The story then goes back to when Emma was a teenage servant at Fairley Hall, in rural Yorkshire. Her father, Jack, and two brothers, Winston and Frank, also work for the Fairley family. Jack and Frank work at the mill, and Winston works at the brickyard. After the death of his mother, Winston joins the navy, as he had wanted to since he was a child. As parlour maid, Emma sees a lot of the Fairley family and becomes friends with the younger son, Edwin. Emma also meets Blackie O'Neill, a wandering Irish navvy who has been hired to do some work at Fairley Hall, and they become friends. One day, Emma and Edwin realise they feel more for each other than friendship. Their friendship becomes intimate, and Emma gets pregnant. Edwin, horrified at this news, does not offer to marry her, so she runs away to Leeds. Wanting to protect herself and her child from gossip, Emma tells her landlady and new friends she is married to a sailor currently away at sea.

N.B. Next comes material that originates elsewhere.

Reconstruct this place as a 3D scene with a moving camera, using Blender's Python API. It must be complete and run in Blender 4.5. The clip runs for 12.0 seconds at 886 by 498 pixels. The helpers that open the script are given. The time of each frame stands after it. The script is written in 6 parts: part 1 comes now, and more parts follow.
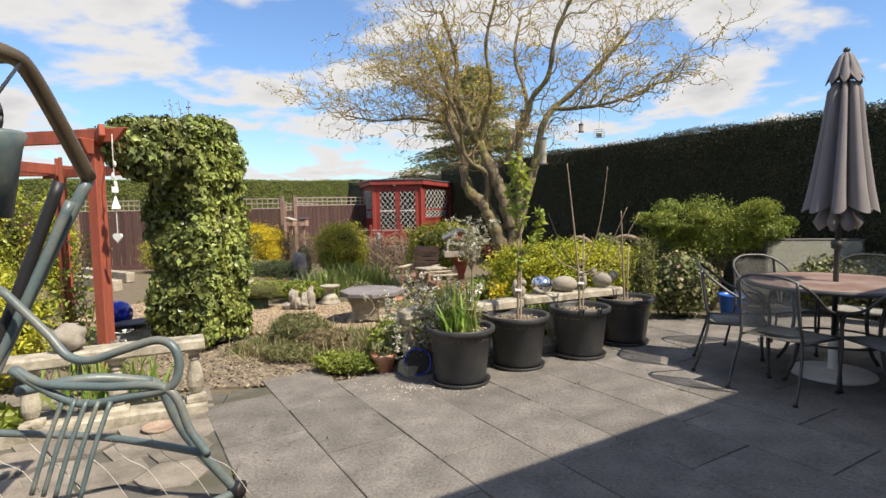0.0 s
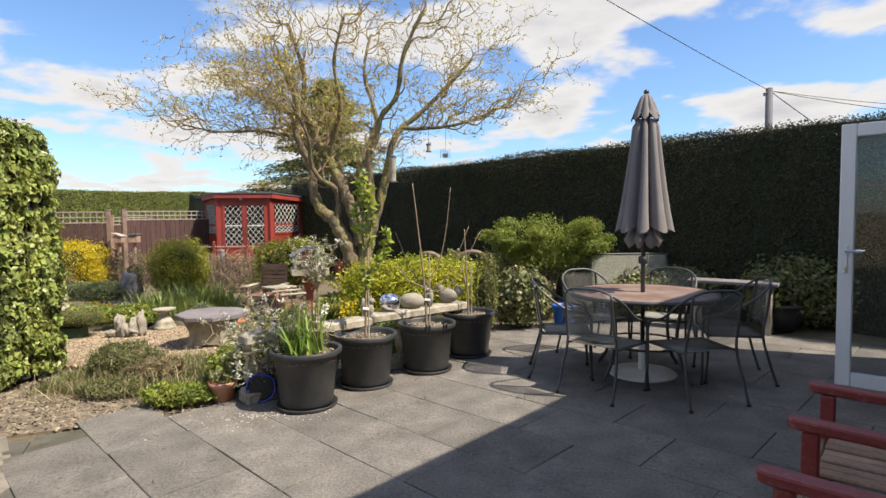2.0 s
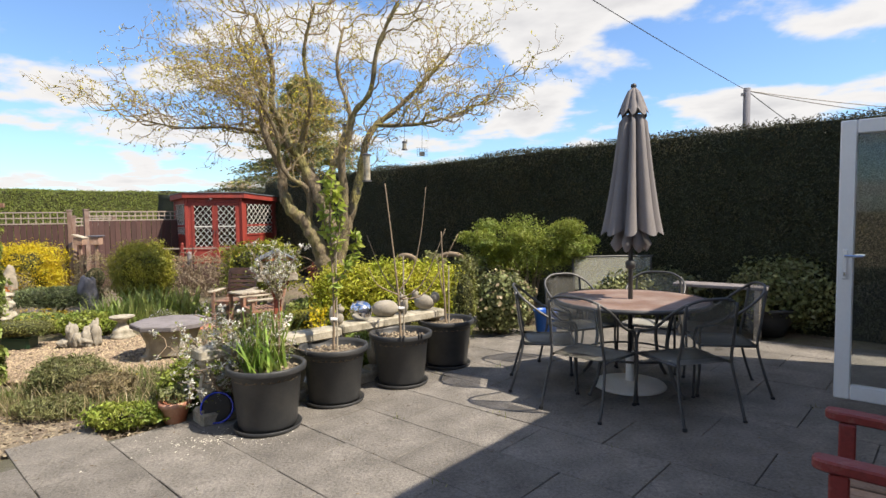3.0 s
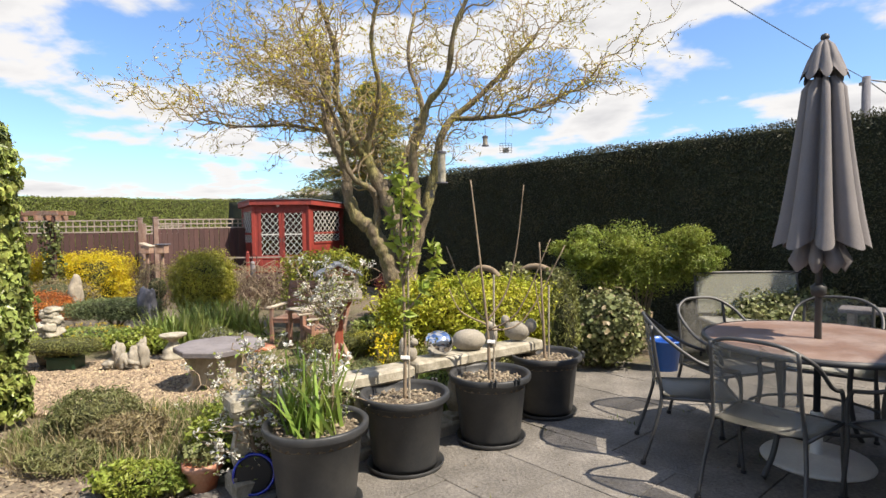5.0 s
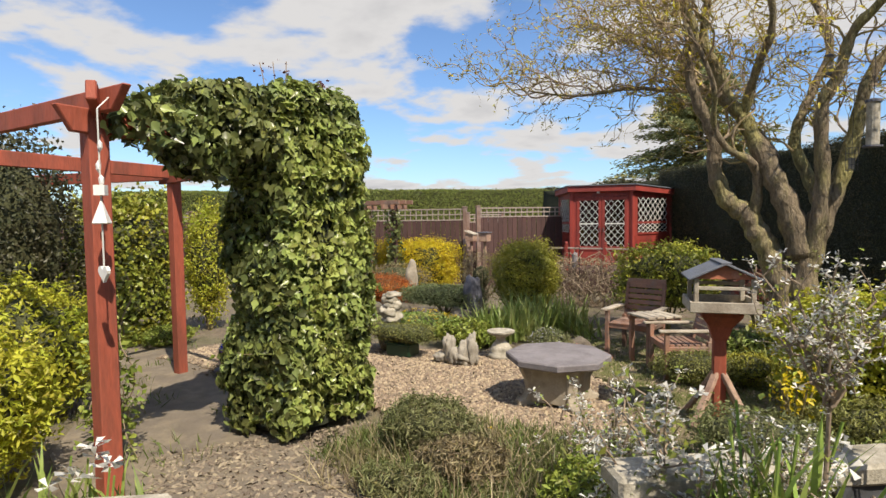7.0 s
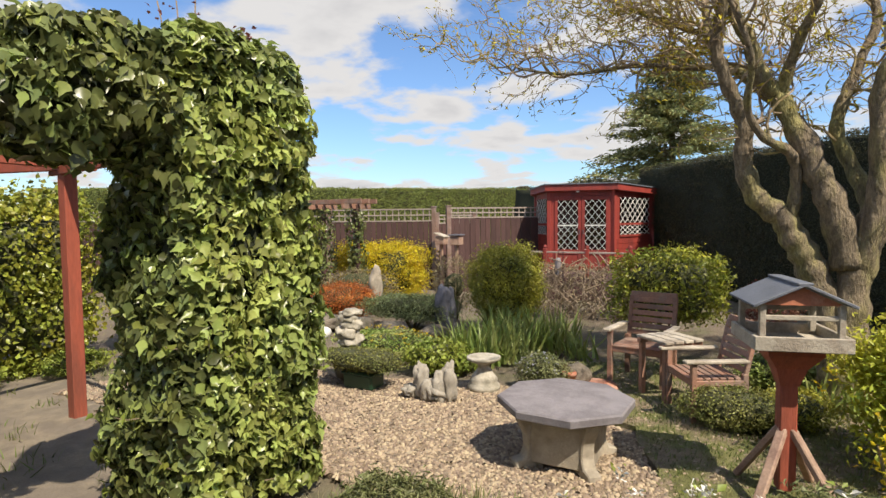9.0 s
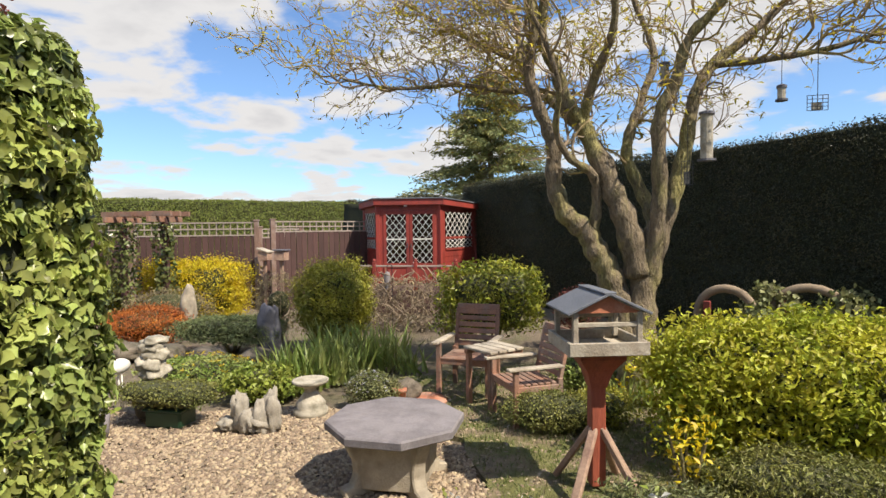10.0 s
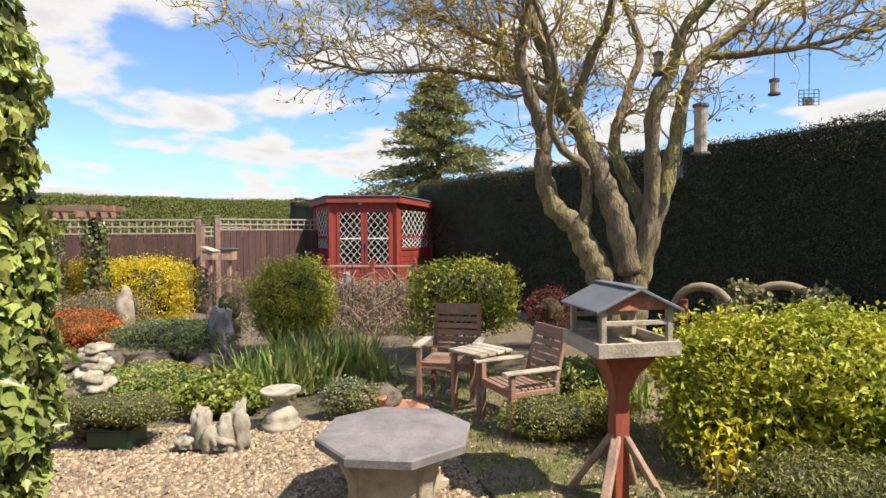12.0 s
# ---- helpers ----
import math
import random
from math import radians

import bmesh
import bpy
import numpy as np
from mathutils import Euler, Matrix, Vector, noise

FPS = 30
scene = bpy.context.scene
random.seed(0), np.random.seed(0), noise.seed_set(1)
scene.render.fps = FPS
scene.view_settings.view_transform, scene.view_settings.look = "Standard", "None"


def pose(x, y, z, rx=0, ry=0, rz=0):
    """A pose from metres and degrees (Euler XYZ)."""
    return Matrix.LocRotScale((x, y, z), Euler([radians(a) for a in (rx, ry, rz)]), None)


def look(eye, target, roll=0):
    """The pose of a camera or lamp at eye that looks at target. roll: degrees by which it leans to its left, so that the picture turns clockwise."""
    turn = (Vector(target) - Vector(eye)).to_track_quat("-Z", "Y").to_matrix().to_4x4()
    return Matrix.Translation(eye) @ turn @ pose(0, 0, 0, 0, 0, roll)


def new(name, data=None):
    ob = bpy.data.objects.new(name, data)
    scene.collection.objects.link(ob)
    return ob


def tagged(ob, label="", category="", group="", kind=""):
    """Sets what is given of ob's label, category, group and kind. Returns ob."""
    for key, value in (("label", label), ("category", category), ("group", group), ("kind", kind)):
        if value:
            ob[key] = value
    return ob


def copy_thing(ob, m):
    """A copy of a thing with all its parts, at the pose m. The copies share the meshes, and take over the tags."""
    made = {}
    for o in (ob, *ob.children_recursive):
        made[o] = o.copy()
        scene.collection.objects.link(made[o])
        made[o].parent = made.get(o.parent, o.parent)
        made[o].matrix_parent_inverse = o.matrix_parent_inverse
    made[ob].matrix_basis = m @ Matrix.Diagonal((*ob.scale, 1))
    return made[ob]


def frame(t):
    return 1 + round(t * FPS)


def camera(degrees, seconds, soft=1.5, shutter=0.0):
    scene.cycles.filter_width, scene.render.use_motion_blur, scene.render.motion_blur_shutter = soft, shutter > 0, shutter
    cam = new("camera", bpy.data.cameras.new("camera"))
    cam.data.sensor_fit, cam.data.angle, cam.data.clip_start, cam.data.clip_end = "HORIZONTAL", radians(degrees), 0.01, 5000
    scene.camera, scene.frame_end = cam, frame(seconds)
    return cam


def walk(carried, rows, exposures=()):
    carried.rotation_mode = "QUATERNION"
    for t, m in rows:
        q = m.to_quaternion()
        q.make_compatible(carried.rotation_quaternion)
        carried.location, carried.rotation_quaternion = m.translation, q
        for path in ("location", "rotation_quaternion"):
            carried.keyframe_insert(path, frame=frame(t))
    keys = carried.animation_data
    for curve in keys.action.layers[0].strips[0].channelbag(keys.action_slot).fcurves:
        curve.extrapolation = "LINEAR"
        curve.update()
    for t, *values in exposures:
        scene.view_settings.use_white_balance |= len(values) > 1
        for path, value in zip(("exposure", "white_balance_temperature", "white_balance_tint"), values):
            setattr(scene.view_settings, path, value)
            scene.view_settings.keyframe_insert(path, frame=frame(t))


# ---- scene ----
cam = camera(76.7, 12.0)
PATH = [
    (0, (1.293, 0.292, 1.476), (0.852, 2.237, 1.320), -0.98),
    (0.5, (1.309, 0.294, 1.477), (0.975, 2.261, 1.340), -0.96),
    (1, (1.291, 0.289, 1.499), (1.123, 2.278, 1.369), -0.65),
    (1.5, (1.352, 0.267, 1.514), (1.305, 2.263, 1.395), -0.65),
    (2, (1.381, 0.285, 1.524), (1.446, 2.281, 1.409), -0.65),
    (2.5, (1.421, 0.376, 1.508), (1.540, 2.370, 1.402), -0.65),
    (2.7, (1.430, 0.479, 1.522), (1.568, 2.471, 1.405), -0.65),
    (4.3, (1.474, 1.382, 1.577), (1.511, 3.378, 1.459), -1.05),
    (4.5, (1.437, 1.482, 1.564), (1.440, 3.479, 1.458), -0.95),
    (5, (1.273, 1.830, 1.544), (1.170, 3.825, 1.455), -0.85),
    (5.5, (1.091, 2.104, 1.511), (0.740, 4.0715, 1.432), -0.67),
    (6, (0.888, 2.385, 1.526), (0.285, 4.2905, 1.447), -0.70),
    (6.5, (0.665, 2.638, 1.491), (-0.154, 4.460, 1.393), -0.55),
    (7, (0.435, 2.935, 1.492), (-0.653, 4.610, 1.386), -0.73),
    (7.2, (0.353, 3.029, 1.474), (-0.809, 4.653, 1.361), -0.76),
    (8.8, (-0.215, 3.826, 1.506), (-1.272, 5.520, 1.391), -0.62),
    (9, (-0.225, 3.872, 1.510), (-1.207, 5.611, 1.403), -0.60),
    (9.5, (-0.246, 3.968, 1.503), (-0.965, 5.833, 1.422), -0.73),
    (10, (-0.263, 4.026, 1.516), (-0.684, 5.980, 1.451), -0.68),
    (10.5, (-0.273, 4.043, 1.524), (-0.458, 6.034, 1.465), -0.75),
    (11, (-0.355, 4.085, 1.512), (-0.407, 6.083, 1.454), -0.65),
    (11.5, (-0.522, 4.177, 1.482), (-0.569, 6.176, 1.423), -0.45),
    (12, (-0.706, 4.315, 1.450), (-0.912, 6.304, 1.392), -0.36),
]
walk(cam, [(t, look(eye, target, roll)) for t, eye, target, roll in PATH],
     exposures=((0.0, 0.5, 7150, 12), (2.5, 0.62, 7150, 12), (4.5, 0.74, 7150, 12), (6.0, 0.52, 7150, 12), (7.0, 0.33, 7150, 12), (9.5, 0.45, 7150, 12), (11.0, 0.6, 7150, 12), (12.0, 0.68, 7150, 12)))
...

While looking for work, she meets Abraham Kallinski and rescues him from an anti-semitic attack. Emma gets rid of them and walks him home. He introduces her to his wife, Janessa, and sons, David and Victor. When Emma tells them she is looking for work, Abraham immediately offers her a job at his clothing workshop. As Emma's baby's birth approaches, Blackie arranges for her to meet his friend Laura Spencer in the then village of Armley. Laura needs someone to share household expenses, and Emma moves in, and Laura gets her a job at Thompson's Mill. In March, Emma has a daughter and names her Edwina. As Emma must work to support herself and her child, Emma's cousin, Freda, takes Edwina. After a year of working two jobs, Emma makes enough money to rent a shop in Armley. This shop is a success, and Emma's business expands. Not expecting to see the Fairleys, she is horrified when Edwin's brutish brother Gerald visits. Worried Gerald will return, she marries her landlord, Joe Lowther. They have a son, Christopher, nicknamed Kit.

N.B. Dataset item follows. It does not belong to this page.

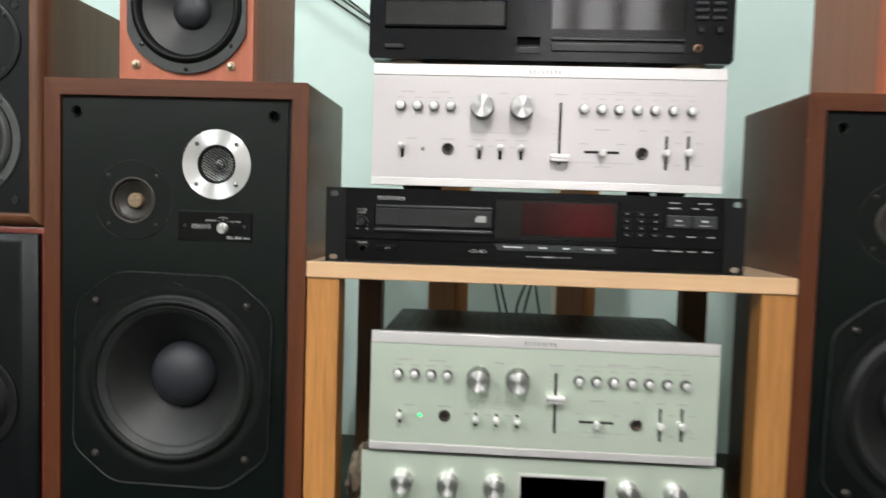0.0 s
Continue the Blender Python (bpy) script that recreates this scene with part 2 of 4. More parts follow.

Emma's business continues to expand by going into business with the Kallinskis. Unfortunately, her private life doesn't run as smoothly. Joe is killed in the Battle of the Somme and Laura, now married to Blackie, dies giving birth to a son, Bryan. Emma raises Bryan until Blackie returns from the war. In early 1918, Emma meets Paul McGill, with whom she has an intense affair. Paul is in the Australian army and returns to France after recovering from a leg injury. After the war, he goes home and, despite promising to write, never does. Emma, hurt and disappointed, especially when she discovers he and his wife have a son, turns to an acquaintance for consolation and marries again. She and her new husband have twins, Robin and Elizabeth, but the marriage is unhappy and ends when Paul returns. Emma is initially angry but calms down when Paul explains why he never wrote to her. Emma has a daughter with Paul, whom they name Daisy after his mother.

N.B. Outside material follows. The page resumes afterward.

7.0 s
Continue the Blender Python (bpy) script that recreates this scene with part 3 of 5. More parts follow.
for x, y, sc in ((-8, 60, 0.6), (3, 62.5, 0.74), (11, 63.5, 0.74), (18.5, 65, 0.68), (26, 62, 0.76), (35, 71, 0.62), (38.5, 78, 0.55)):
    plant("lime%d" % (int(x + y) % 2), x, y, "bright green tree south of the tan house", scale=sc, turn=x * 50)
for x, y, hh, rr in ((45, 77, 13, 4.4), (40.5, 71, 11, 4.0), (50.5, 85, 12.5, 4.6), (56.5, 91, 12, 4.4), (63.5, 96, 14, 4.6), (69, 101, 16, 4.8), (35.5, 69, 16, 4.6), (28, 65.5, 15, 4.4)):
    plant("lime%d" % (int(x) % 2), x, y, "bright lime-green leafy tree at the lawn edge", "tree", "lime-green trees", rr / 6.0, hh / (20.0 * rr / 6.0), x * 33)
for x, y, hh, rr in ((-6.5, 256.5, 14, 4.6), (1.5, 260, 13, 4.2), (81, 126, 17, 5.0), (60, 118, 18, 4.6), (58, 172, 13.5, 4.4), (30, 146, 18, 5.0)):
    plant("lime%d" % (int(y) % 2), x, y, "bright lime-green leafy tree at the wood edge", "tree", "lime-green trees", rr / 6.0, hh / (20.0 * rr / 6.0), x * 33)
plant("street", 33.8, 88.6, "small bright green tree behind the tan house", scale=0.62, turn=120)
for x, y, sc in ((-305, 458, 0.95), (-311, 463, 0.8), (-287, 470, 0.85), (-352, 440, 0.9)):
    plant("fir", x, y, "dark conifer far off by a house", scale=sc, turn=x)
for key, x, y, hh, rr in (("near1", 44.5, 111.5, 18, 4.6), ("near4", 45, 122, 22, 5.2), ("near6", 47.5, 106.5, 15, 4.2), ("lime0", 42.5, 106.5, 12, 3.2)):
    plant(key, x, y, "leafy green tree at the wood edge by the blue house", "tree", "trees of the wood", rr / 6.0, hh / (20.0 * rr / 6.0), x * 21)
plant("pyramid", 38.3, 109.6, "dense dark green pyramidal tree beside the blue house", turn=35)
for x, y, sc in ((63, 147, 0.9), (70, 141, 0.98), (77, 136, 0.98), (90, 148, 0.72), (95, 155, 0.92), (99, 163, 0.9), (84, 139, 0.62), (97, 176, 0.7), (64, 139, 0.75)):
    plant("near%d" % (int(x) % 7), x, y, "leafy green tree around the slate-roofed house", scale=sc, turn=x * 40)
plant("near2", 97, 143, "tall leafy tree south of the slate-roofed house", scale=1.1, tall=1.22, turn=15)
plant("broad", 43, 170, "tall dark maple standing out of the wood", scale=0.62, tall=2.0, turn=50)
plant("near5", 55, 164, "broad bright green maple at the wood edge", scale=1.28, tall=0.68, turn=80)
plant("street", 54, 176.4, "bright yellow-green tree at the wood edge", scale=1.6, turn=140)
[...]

In February 1939, seeing war on the horizon, Paul goes to Australia to get his affairs in order, as he anticipates that once war starts travel will be difficult if not impossible. While there, he is seriously injured in a car crash and almost dies. He survives but is disfigured, and is told he will be dead within a year. He redraws his will, leaving almost everything to Emma and Daisy, and commits suicide. Emma is devastated but eventually recovers enough to look after her family and business empires.

Back in 1968, Emma invites her family to her house in Yorkshire for the weekend. She tells them she has discovered their treachery and outmaneuvered them by changing her will. Her older children are furious, but each accepts a one million pound trust that Emma offers as a bribe to not cause trouble. Her grandchildren are pleased, and all promise to run their section well. Emma also gives her blessing to Paula's becoming involved with Jim Fairley. He is Edwin's grandson, and Emma tells him Edwina is his aunt, but he had guessed, seeing her resemblance to his great-grandmother, Adele.

== Influence ==
The novel has been compared to Lace by Shirley Conran, due to their influence on women readers.

==Television adaptations==

In 1984, the book was adapted as a television miniseries starring Jenny Seagrove as the young Emma Harte; Deborah Kerr plays the older Emma Harte. The debut UK screening of this series, in January 1985, gave Channel 4 its highest ever audience figures, with 13.8 million viewers. The sequels Hold the Dream and To Be the Best were made in 1986 and 1992, respectively. Hold the Dream again features Deborah Kerr as Emma Harte but now stars Jenny Seagrove as her granddaughter, Paula (replacing Miranda Richardson, who had played her in the first mini-series). To Be the Best stars Lindsay Wagner as Paula, running the Harte empire ten years after Emma's death. All three programmes are available on DVD.

A second television adaptation for Channel 4 began filming in April 2025, with Brenda Blethyn and Jessica Reynolds playing Emma Harte. The first series was released on 11 March 2026 and was renewed for a second season in June 2026.